Evan on one of the early pitches off the long leftward ledge traverse. Many of these pitches were severely runout around 5.8, with several 5.10 pitches. Gear was tricky but usually there were ok cams, pins, and stoppers where it mattered.
Nearing the "trickey slab" pitch
One of the pitches that is supposedly the crux says to step right into a 10c crack. We found this pitch to be significantly easier and better protected than many of the other pitches on the route.
The "ice hose" pitch was thankfully dry, and involved engaging climbing.
Enjoying the exposure.
A final long pitch of steep rock brought us up to the last ledge traverse and the top of the upper headwall.
A chossy but easy traverse right brought us to the top of the wall. Great position!
Psyched to be done with the scary climbing.
Classic summit selfie.
Some sort of fossil I found on the final ledge traverse.
The route from the base of the first gully to the top of the upper headwall took us 14 hours. The route is very serious and engaging with significant loose rock. The harder pitches in general had better rock and enjoyable climbing.

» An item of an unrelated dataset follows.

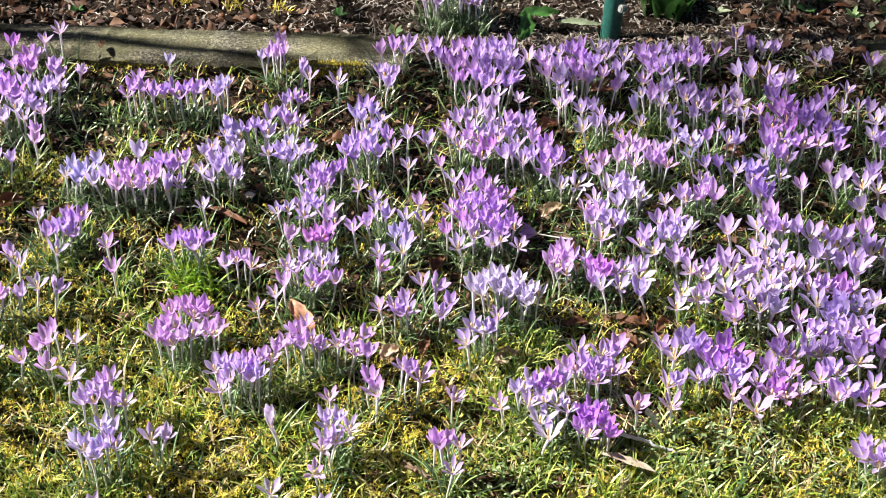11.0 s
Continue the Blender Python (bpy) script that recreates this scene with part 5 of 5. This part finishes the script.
def bare_tree(x, y):
    """Leafless young tree beyond the bed, whose limbs throw the soft streaks of shade across kerb and mulch."""
    ob = empty("bare_tree", "leafless young tree with grey bark beyond the flower bed", "tree", at=(x, y, 0))

    def limb(name, points, r0, r1):
        p = np.array(points, float)
        t = np.linspace(0, len(p) - 1, 5 * len(p))
        path = np.stack([np.interp(t, np.arange(len(p)), p[:, k]) for k in range(3)], -1)
        path[1:-1] += np.random.default_rng(len(p) + int(100 * r0 * 10)).normal(0, 0.006, path[1:-1].shape)
        v, f, u = tube(path, np.linspace(r0, r1, len(path)), 9)
        part(name, mesh_of(name, v, f, BARK, u), ob)

    limb("trunk", [(0, 0, -0.1), (0.02, 0.01, 0.8), (0.0, 0.0, 1.6), (0.03, 0.01, 2.6), (0.0, 0.03, 3.6), (0.05, 0.05, 4.8)], 0.060, 0.035)
    limb("limb", [(0.0, 0.0, 0.45), (-0.1, -0.35, 0.70), (-0.1, -0.70, 1.0), (0.1, -0.79, 1.5), (0.0, -0.80, 2.2), (0.05, -0.85, 2.6)], 0.026, 0.009)
    limb("limb", [(0.06, -0.79, 1.40), (0.12, -0.73, 1.75), (0.05, -0.70, 2.2)], 0.011, 0.006)
    limb("limb", [(-0.05, -0.75, 1.2), (-0.2, -0.80, 1.5), (-0.15, -0.76, 1.9)], 0.010, 0.005)
    limb("limb", [(0.0, 0.01, 2.4), (0.2, 0.04, 2.8), (0.3, 0.03, 3.4), (0.2, 0.02, 4.4)], 0.030, 0.012)
    limb("limb", [(0.02, 0.02, 3.1), (0.0, -0.4, 3.42), (0.03, -0.9, 3.5), (0.0, -1.52, 3.48)], 0.026, 0.010)
    limb("limb", [(0.0, 0.0, 1.75), (0.02, -0.25, 2.0), (0.05, -0.5, 2.1), (0.04, -0.78, 2.15)], 0.018, 0.008)
    rng = random.Random(8)
    # Unseen branchlets, added in rows to thin the sun over mulch and far lawn.
    for k in range(15):
        oy, low = -0.20 - 0.038 * k, rng.uniform(2.0, 2.12)
        limb("branchlet", [(0.04, oy, low), (rng.uniform(-0.04, 0.10), oy + rng.uniform(-0.02, 0.02), low + 0.2), (rng.uniform(-0.12, 0.18), oy + rng.uniform(-0.03, 0.03), low + 0.75)], 0.0068, 0.0050)
    for k in range(8):
        oy, low = -0.55 - 0.025 * k, rng.uniform(0.85, 1.05)
        limb("branchlet", [(-0.10, oy - 0.05, low), (rng.uniform(-0.14, -0.04), oy, low + 0.25), (rng.uniform(-0.16, 0.0), oy + rng.uniform(-0.02, 0.02), low + 0.85)], 0.0055, 0.004)
    for k in range(25):
        oy = -0.30 - 0.049 * k + rng.uniform(-0.012, 0.012)
        low = 2.5 + 0.5 * abs(math.sin(1.7 * k))
        limb("branchlet", [(rng.uniform(-0.02, 0.03), oy, 3.48), (rng.uniform(-0.06, 0.06), oy + rng.uniform(-0.02, 0.02), 3.3), (rng.uniform(-0.1, 0.1), oy + rng.uniform(-0.03, 0.03), low)], 0.0118, 0.009)


BARK = object_material("grey_bark", [(0.3, (0.10, 0.085, 0.065)), (0.7, (0.22, 0.19, 0.15))], 0.9, 0.2, 12, 0.8, 0.01)
bare_tree(-2.2, 3.35)


def sapling(x, y, height):
    """A slim leafless tree at the side of the lawn, whose long shadow lies across the turf."""
    ob = empty("sapling", "slim leafless sapling with grey bark beside the lawn", "tree", at=(x, y, 0))
    rng = random.Random(21)

    def limb(name, points, r0, r1):
        p = np.array(points, float)
        t = np.linspace(0, len(p) - 1, 5 * len(p))
        path = np.stack([np.interp(t, np.arange(len(p)), p[:, k]) for k in range(3)], -1)
        v, f, u = tube(path, np.linspace(r0, r1, len(path)), 9)
        part(name, mesh_of(name, v, f, BARK, u), ob)

    limb("trunk", [(0, 0, -0.1), (0.01, 0.02, 0.35 * height), (0, -0.03, 0.7 * height), (0.02, 0.03, height)], 0.020, 0.007)
    for k in range(22):
        z = height * (0.62 + 0.36 * k / 22)
        a, reach = rng.uniform(0, 6.28), rng.uniform(0.06, 0.30)
        limb("branch", [(0, 0, z), (0.5 * reach * math.cos(a), 0.5 * reach * math.sin(a), z + 0.14), (reach * math.cos(a), reach * math.sin(a), z + 0.36)], 0.011, 0.004)


sapling(-3.45, 1.555, 2.75)


def unseen_shade_tree(x, y):
    """A taller leafless tree, unseen, added behind the bed; the fine twigs of one long bough thin the sunlight over the
    far end of the lawn.
    """
    ob = empty("bare_tree", "unseen tall leafless tree behind the bed, its twiggy bough added to thin the sunlight", "tree", at=(x, y, 0))
    rng = random.Random(5)

    def rod(points, r0, r1, sides):
        p = np.array(points, float)
        t = np.linspace(0, len(p) - 1, 4 * len(p))
        path = np.stack([np.interp(t, np.arange(len(p)), p[:, k]) for k in range(3)], -1)
        return tube(path, np.linspace(r0, r1, len(path)), sides)

    for name, points, r0, r1 in (("trunk", [(0, 0, -0.2), (0.05, 0.02, 2.2), (0.0, -0.1, 4.2), (-0.1, 0.1, 6.8)], 0.14, 0.05),
                                 ("bough", [(0, -0.1, 4.0), (0.9, -1.3, 4.5), (1.7, -2.3, 4.85), (2.5, -3.2, 5.1)], 0.055, 0.008)):
        v, f, u = rod(points, r0, r1, 10)
        part(name, mesh_of(name, v, f, BARK, u), ob)
    pieces = []
    # Twigs spread to dim the sun at the far end; the tree is never seen.
    for _ in range(70):
        cx, cy, cz = 2.15 + rng.gauss(0, 0.18), -2.98 + rng.gauss(0, 0.17), 5.0 + rng.gauss(0, 0.16)
        a, up, ln = rng.uniform(0, 6.28), rng.uniform(-0.3, 0.9), rng.uniform(0.12, 0.22)
        d = np.array([math.cos(a) * math.cos(up), math.sin(a) * math.cos(up), math.sin(up)]) * ln
        c = np.array([cx, cy, cz])
        pieces.append(rod([c - d, c + (0, 0, 0.02), c + d], 0.0036, 0.0018, 5))
    v, f, u = joined(pieces)
    tagged(part("twigs", mesh_of("twigs", v, f, BARK, u), ob), kind="stuff")


unseen_shade_tree(-6.5, 6.0)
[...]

We brought a single rack from #000 to #3 with doubles in .4 and .5, a small set of nuts, 1 LA, 2 KB's, 1 Bugaboo, an angle, and two screws. We didn't use the angle and only used 1 screw. We also could have ditched the doubles in .4 and .5 as there are only so many placements per pitch. We each took two technical tools, boots and crampons, rock shoes, and a piton hammer for the leader. Approach Notes:
The approach is straightforward and mostly on a trail. Scoping the face the day before made finding our way up the scree and into the correct gully easy in the dark. The descent is also very straightforward. Once topped out, traverse a long scree field maintaining elevation, and then descend a trail on the SW ridge. We hiked to Moraine Lake and then hitchhiked back to our car at the Lake Annette TH.